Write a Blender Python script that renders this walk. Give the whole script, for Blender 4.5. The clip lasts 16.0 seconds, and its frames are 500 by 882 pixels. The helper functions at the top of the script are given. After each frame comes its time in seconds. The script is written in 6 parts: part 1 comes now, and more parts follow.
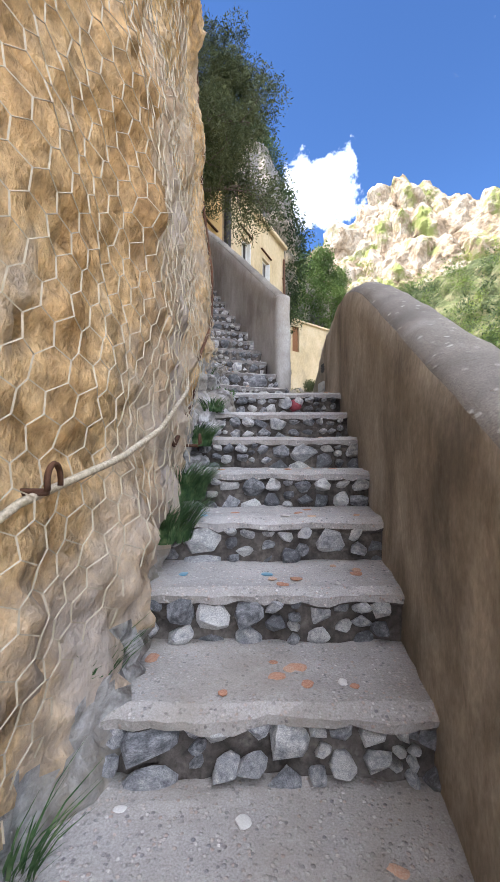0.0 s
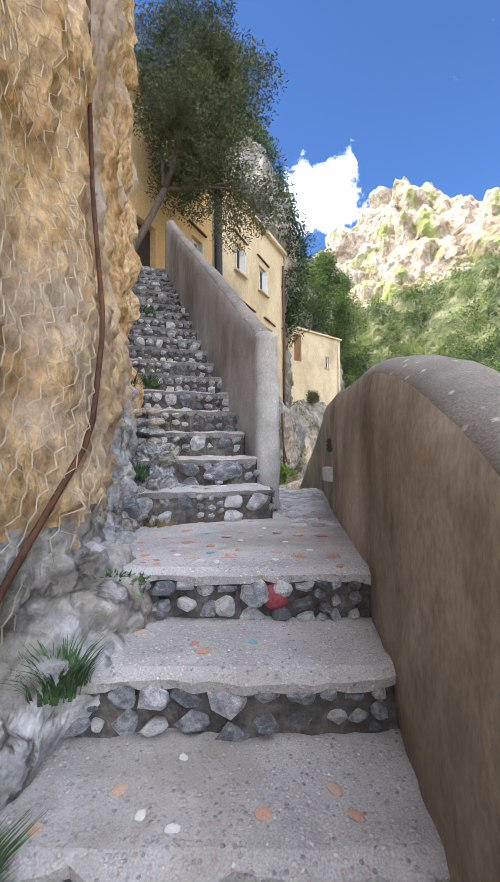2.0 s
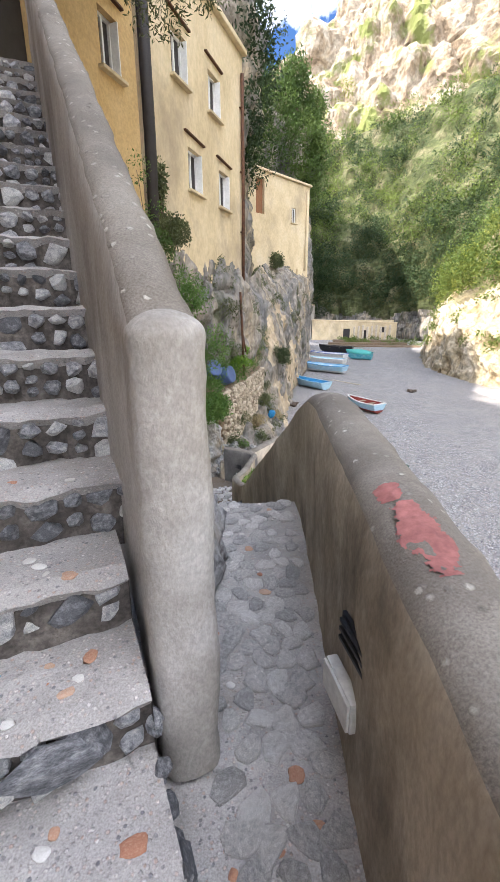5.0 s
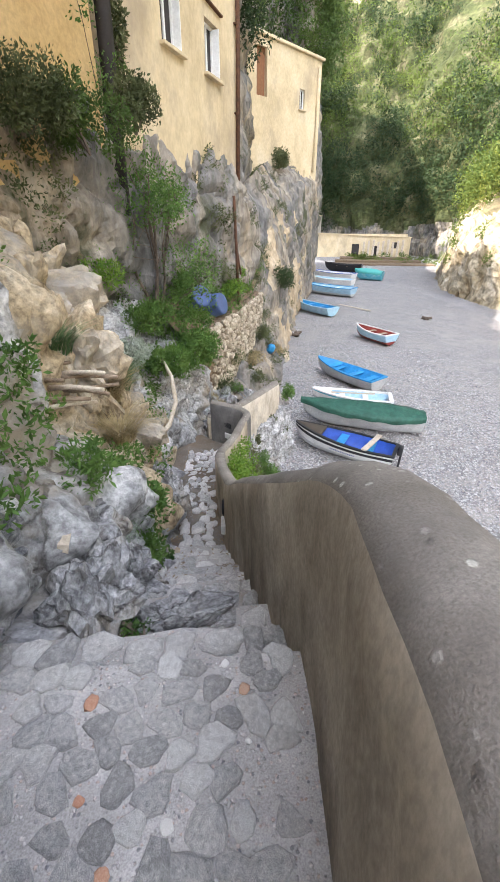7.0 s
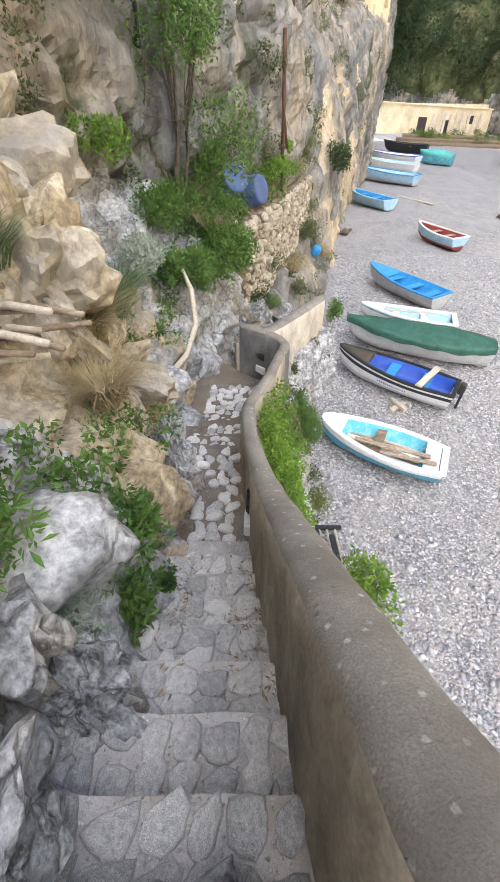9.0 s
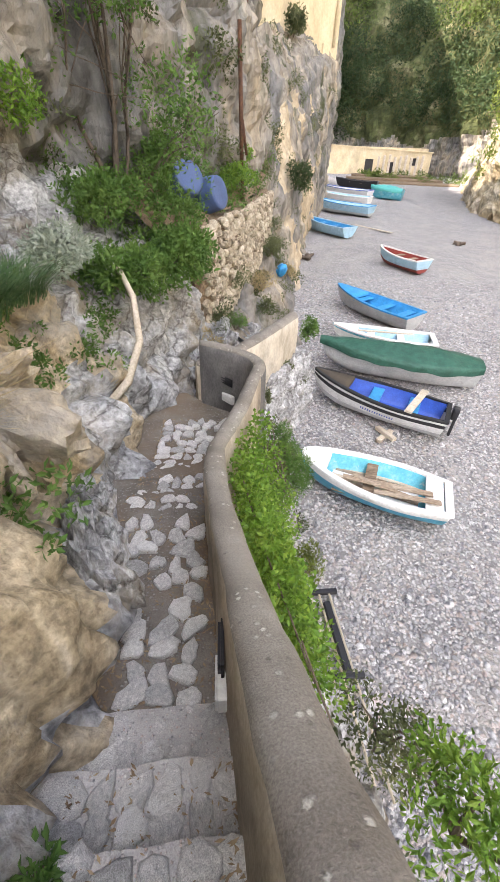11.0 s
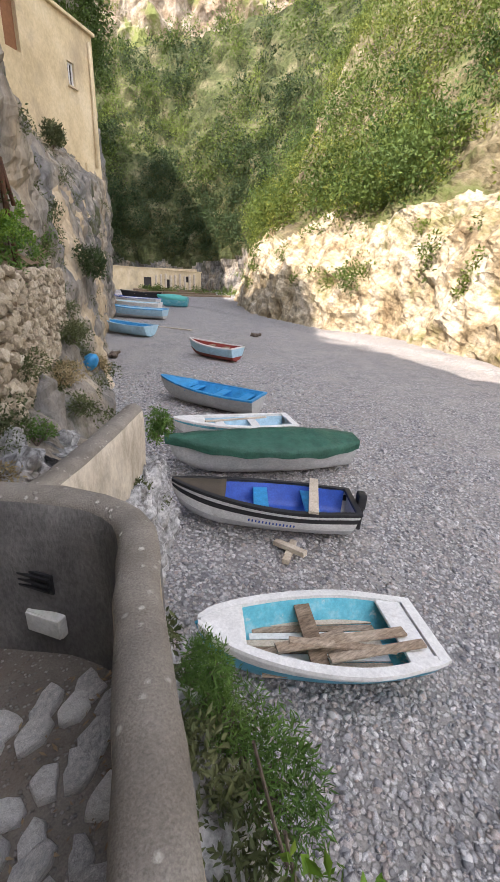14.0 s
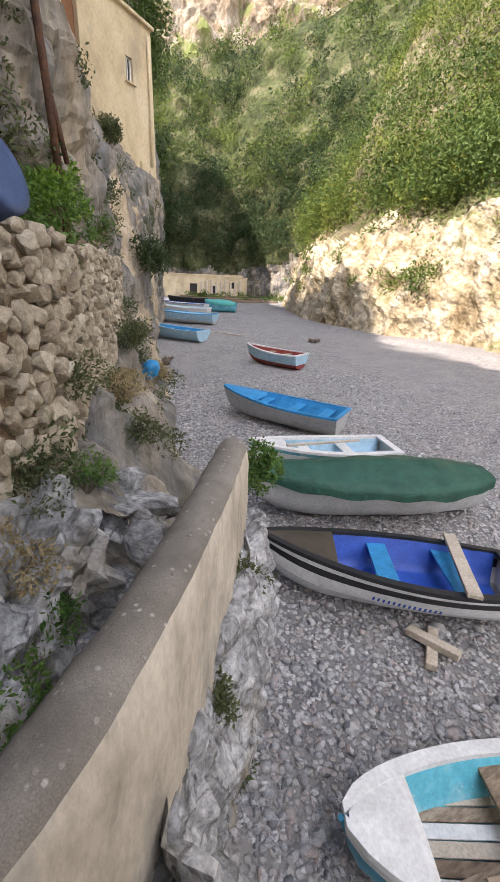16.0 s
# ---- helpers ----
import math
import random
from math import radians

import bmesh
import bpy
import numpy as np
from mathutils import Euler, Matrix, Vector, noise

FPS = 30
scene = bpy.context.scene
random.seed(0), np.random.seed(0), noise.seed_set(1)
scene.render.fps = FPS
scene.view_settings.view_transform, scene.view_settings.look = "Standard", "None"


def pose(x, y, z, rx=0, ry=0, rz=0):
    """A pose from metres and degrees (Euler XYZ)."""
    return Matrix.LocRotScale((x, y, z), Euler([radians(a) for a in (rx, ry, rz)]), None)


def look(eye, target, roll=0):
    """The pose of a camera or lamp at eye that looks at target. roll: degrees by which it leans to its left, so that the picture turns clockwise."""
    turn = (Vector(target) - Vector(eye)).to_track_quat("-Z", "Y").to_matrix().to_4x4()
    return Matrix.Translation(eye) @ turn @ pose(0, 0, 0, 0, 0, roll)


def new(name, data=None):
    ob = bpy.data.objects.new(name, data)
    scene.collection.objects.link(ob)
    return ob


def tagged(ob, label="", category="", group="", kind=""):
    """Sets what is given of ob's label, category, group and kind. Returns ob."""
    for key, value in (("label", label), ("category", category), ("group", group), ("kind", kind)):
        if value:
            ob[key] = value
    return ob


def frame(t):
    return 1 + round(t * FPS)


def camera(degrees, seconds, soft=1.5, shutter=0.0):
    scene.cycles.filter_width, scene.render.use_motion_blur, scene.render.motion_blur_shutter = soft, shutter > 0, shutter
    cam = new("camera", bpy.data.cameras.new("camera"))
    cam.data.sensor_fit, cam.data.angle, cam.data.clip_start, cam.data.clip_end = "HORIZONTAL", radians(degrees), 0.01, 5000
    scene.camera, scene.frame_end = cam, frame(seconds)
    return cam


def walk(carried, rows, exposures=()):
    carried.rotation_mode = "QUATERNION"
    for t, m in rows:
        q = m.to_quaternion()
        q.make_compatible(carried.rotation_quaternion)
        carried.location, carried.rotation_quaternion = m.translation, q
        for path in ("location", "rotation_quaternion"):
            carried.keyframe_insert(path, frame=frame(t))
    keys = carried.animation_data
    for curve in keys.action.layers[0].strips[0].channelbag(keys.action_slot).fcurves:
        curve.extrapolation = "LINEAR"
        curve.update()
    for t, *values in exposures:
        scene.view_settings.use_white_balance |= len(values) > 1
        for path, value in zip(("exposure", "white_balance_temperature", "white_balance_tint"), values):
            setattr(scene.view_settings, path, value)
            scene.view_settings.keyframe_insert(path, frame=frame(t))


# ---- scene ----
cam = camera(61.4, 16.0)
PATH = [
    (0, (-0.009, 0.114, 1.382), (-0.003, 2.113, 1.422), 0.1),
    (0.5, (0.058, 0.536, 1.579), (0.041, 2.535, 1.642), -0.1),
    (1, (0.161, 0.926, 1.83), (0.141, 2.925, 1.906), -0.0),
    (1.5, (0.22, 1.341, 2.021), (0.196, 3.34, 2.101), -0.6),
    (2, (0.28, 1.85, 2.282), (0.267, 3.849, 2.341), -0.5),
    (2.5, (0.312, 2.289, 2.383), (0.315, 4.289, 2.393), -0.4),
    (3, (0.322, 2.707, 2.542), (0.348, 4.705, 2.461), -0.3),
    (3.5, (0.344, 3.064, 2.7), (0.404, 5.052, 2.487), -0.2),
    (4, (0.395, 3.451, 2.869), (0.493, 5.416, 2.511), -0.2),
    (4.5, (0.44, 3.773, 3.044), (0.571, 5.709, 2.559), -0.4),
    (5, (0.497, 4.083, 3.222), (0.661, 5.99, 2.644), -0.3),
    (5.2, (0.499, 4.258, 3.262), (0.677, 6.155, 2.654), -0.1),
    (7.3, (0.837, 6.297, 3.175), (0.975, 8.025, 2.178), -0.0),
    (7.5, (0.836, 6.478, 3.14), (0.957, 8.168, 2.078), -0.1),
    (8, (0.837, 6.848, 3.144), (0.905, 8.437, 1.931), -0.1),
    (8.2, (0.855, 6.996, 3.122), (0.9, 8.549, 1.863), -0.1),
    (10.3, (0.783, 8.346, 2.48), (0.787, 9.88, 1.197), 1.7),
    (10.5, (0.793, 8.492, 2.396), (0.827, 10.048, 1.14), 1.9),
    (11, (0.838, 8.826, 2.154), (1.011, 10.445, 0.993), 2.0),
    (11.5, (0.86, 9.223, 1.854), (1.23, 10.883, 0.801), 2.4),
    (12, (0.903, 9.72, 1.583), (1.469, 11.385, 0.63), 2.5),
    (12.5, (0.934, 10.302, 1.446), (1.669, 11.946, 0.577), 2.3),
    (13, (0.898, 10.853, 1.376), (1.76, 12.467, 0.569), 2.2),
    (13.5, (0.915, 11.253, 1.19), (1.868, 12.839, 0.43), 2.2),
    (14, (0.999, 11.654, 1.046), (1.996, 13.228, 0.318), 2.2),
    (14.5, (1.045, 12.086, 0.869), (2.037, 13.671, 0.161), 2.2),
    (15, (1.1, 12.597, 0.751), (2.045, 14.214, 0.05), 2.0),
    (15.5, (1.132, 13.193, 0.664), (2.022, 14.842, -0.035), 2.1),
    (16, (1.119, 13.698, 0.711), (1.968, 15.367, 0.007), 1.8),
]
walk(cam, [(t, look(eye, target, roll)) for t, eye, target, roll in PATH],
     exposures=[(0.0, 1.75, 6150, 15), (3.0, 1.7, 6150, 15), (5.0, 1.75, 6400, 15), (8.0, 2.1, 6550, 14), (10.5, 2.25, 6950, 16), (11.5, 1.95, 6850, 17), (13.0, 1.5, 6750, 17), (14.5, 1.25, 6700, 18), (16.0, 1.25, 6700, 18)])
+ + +
▶ _Goal of the exercise_
Exactly as they appear, print the lines of the listing above from its first line through the line that contains "scene = bpy.context.scene", minus the pictures.

▶ _Worked solution_
Write a Blender Python script that renders this walk. Give the whole script, for Blender 4.5. The clip lasts 16.0 seconds, and its frames are 500 by 882 pixels. The helper functions at the top of the script are given. After each frame comes its time in seconds. The script is written in 6 parts: part 1 comes now, and more parts follow.
0.0 s
2.0 s
5.0 s
7.0 s
9.0 s
11.0 s
14.0 s
16.0 s
# ---- helpers ----
import math
import random
from math import radians

import bmesh
import bpy
import numpy as np
from mathutils import Euler, Matrix, Vector, noise

FPS = 30
scene = bpy.context.scene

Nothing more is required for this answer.